START

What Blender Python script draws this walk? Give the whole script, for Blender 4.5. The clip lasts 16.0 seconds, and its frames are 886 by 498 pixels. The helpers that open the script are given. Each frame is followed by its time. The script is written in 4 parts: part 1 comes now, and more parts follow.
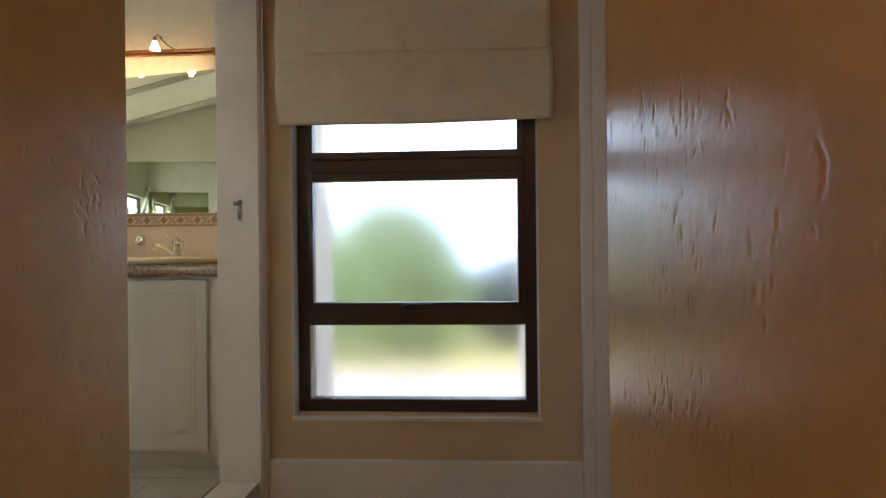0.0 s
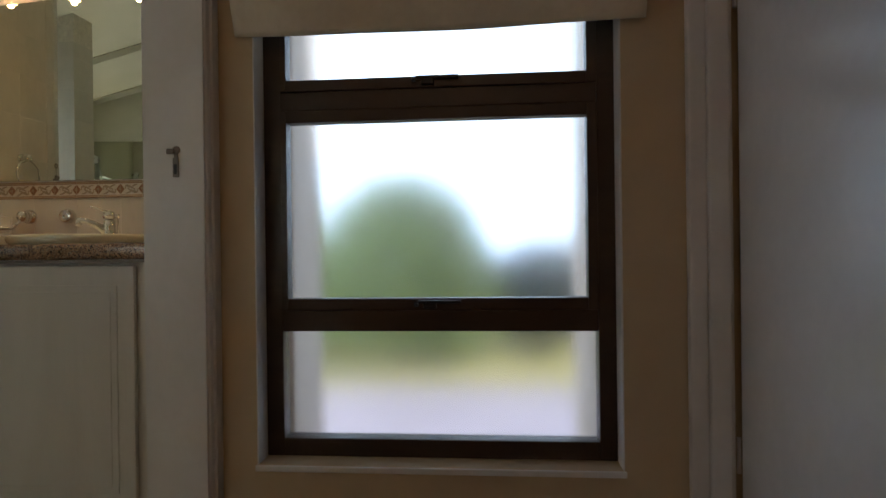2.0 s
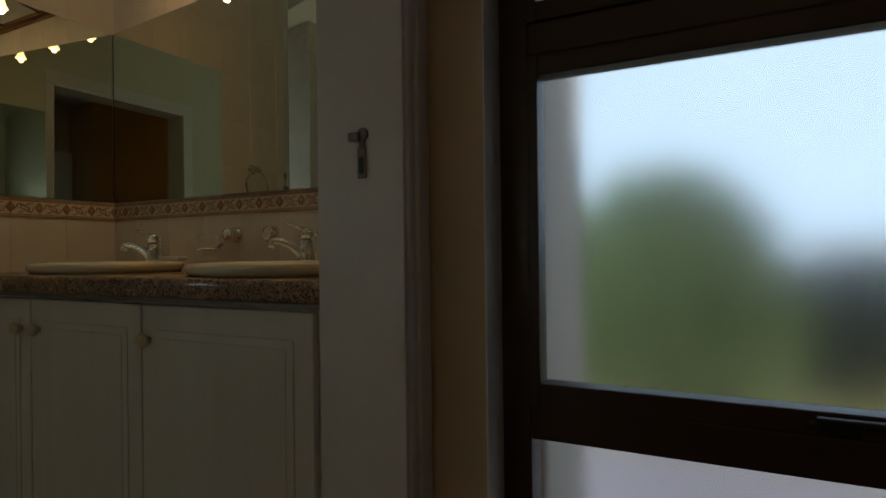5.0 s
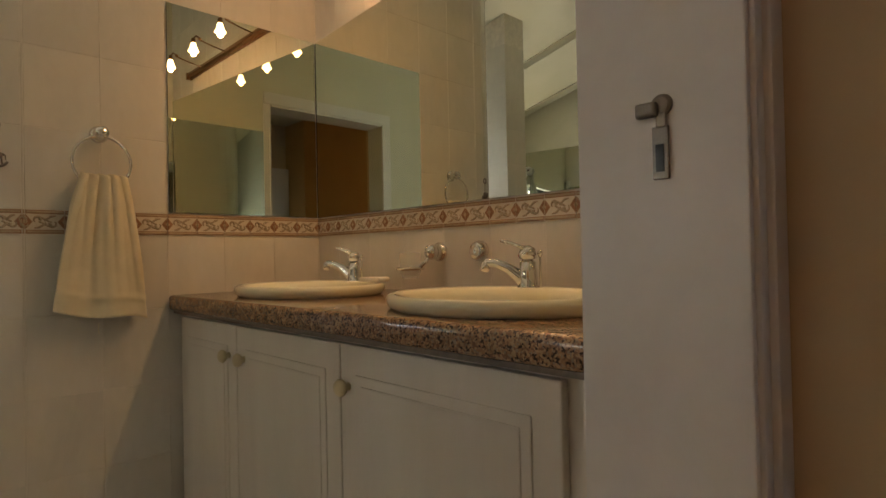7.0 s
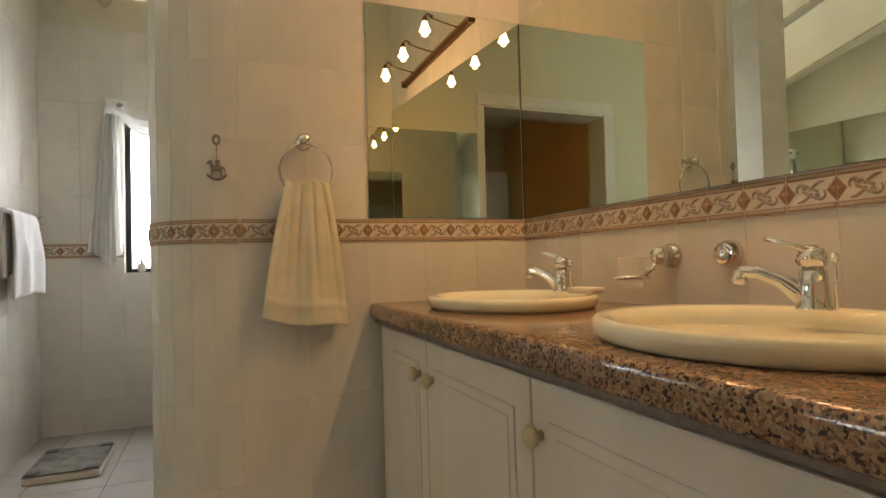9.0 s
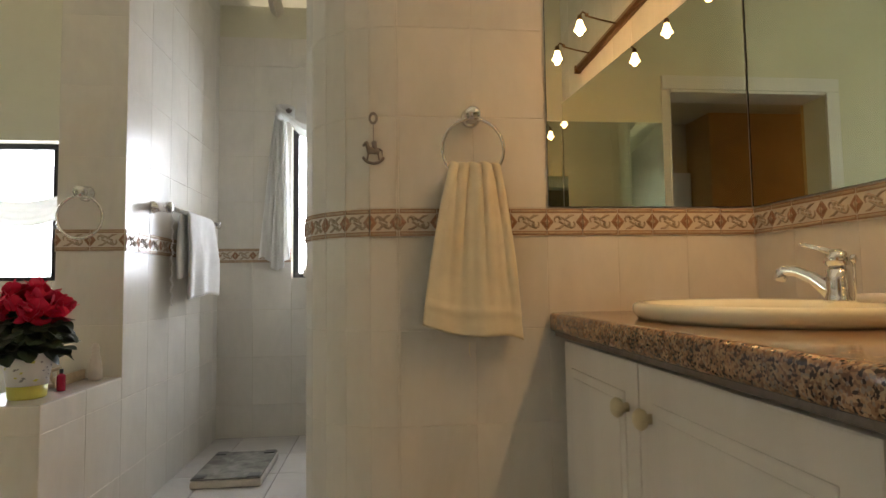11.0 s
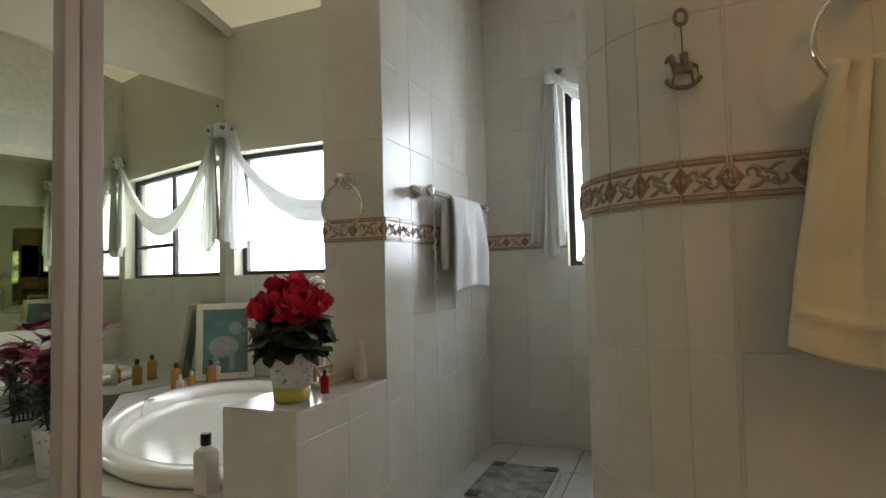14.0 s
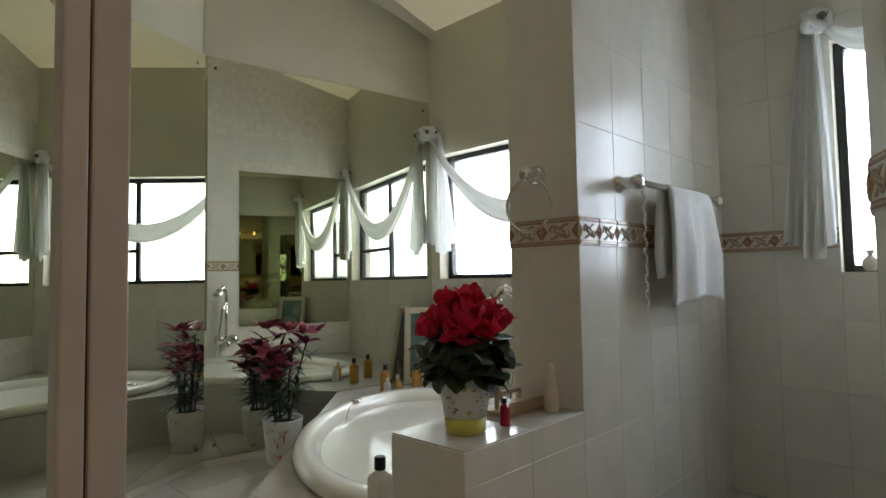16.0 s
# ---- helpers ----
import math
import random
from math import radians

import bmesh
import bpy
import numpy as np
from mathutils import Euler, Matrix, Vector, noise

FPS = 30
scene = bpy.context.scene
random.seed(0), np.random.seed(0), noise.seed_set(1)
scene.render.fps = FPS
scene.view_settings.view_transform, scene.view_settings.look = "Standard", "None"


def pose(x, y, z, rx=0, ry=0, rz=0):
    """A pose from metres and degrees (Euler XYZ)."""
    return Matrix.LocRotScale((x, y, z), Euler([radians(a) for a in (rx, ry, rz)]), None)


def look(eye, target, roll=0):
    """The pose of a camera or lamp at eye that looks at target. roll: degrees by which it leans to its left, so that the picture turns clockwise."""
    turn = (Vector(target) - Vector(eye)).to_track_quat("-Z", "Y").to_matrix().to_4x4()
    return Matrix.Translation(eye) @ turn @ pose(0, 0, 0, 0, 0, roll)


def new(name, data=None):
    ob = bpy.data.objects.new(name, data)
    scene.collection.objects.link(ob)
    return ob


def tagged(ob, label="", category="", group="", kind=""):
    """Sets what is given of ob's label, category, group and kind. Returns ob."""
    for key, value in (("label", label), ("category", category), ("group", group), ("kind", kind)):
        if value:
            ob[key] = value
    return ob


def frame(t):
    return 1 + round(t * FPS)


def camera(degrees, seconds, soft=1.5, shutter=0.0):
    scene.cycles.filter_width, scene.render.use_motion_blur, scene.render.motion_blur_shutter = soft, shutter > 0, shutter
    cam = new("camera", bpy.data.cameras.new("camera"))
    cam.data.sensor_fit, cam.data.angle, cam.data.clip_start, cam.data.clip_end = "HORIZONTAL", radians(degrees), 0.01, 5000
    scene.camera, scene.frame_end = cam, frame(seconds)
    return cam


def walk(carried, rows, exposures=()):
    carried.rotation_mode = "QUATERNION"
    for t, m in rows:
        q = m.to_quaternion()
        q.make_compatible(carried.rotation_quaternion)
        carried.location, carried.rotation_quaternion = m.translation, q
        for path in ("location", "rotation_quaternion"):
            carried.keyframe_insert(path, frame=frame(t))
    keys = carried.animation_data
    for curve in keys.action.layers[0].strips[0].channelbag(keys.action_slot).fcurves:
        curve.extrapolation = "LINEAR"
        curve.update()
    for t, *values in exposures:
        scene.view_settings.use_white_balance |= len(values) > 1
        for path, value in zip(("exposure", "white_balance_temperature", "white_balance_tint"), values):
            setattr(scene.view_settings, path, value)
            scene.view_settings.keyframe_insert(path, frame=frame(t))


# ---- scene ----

END

*Task statement*
Restate the listing above word for word, and skip the pictures.

*Exercise solution*
What Blender Python script draws this walk? Give the whole script, for Blender 4.5. The clip lasts 16.0 seconds, and its frames are 886 by 498 pixels. The helpers that open the script are given. Each frame is followed by its time. The script is written in 4 parts: part 1 comes now, and more parts follow.
0.0 s
2.0 s
5.0 s
7.0 s
9.0 s
11.0 s
14.0 s
16.0 s
# ---- helpers ----
import math
import random
from math import radians

import bmesh
import bpy
import numpy as np
from mathutils import Euler, Matrix, Vector, noise

FPS = 30
scene = bpy.context.scene
random.seed(0), np.random.seed(0), noise.seed_set(1)
scene.render.fps = FPS
scene.view_settings.view_transform, scene.view_settings.look = "Standard", "None"


def pose(x, y, z, rx=0, ry=0, rz=0):
    """A pose from metres and degrees (Euler XYZ)."""
    return Matrix.LocRotScale((x, y, z), Euler([radians(a) for a in (rx, ry, rz)]), None)


def look(eye, target, roll=0):
    """The pose of a camera or lamp at eye that looks at target. roll: degrees by which it leans to its left, so that the picture turns clockwise."""
    turn = (Vector(target) - Vector(eye)).to_track_quat("-Z", "Y").to_matrix().to_4x4()
    return Matrix.Translation(eye) @ turn @ pose(0, 0, 0, 0, 0, roll)


def new(name, data=None):
    ob = bpy.data.objects.new(name, data)
    scene.collection.objects.link(ob)
    return ob


def tagged(ob, label="", category="", group="", kind=""):
    """Sets what is given of ob's label, category, group and kind. Returns ob."""
    for key, value in (("label", label), ("category", category), ("group", group), ("kind", kind)):
        if value:
            ob[key] = value
    return ob


def frame(t):
    return 1 + round(t * FPS)


def camera(degrees, seconds, soft=1.5, shutter=0.0):
    scene.cycles.filter_width, scene.render.use_motion_blur, scene.render.motion_blur_shutter = soft, shutter > 0, shutter
    cam = new("camera", bpy.data.cameras.new("camera"))
    cam.data.sensor_fit, cam.data.angle, cam.data.clip_start, cam.data.clip_end = "HORIZONTAL", radians(degrees), 0.01, 5000
    scene.camera, scene.frame_end = cam, frame(seconds)
    return cam


def walk(carried, rows, exposures=()):
    carried.rotation_mode = "QUATERNION"
    for t, m in rows:
        q = m.to_quaternion()
        q.make_compatible(carried.rotation_quaternion)
        carried.location, carried.rotation_quaternion = m.translation, q
        for path in ("location", "rotation_quaternion"):
            carried.keyframe_insert(path, frame=frame(t))
    keys = carried.animation_data
    for curve in keys.action.layers[0].strips[0].channelbag(keys.action_slot).fcurves:
        curve.extrapolation = "LINEAR"
        curve.update()
    for t, *values in exposures:
        scene.view_settings.use_white_balance |= len(values) > 1
        for path, value in zip(("exposure", "white_balance_temperature", "white_balance_tint"), values):
            setattr(scene.view_settings, path, value)
            scene.view_settings.keyframe_insert(path, frame=frame(t))


# ---- scene ----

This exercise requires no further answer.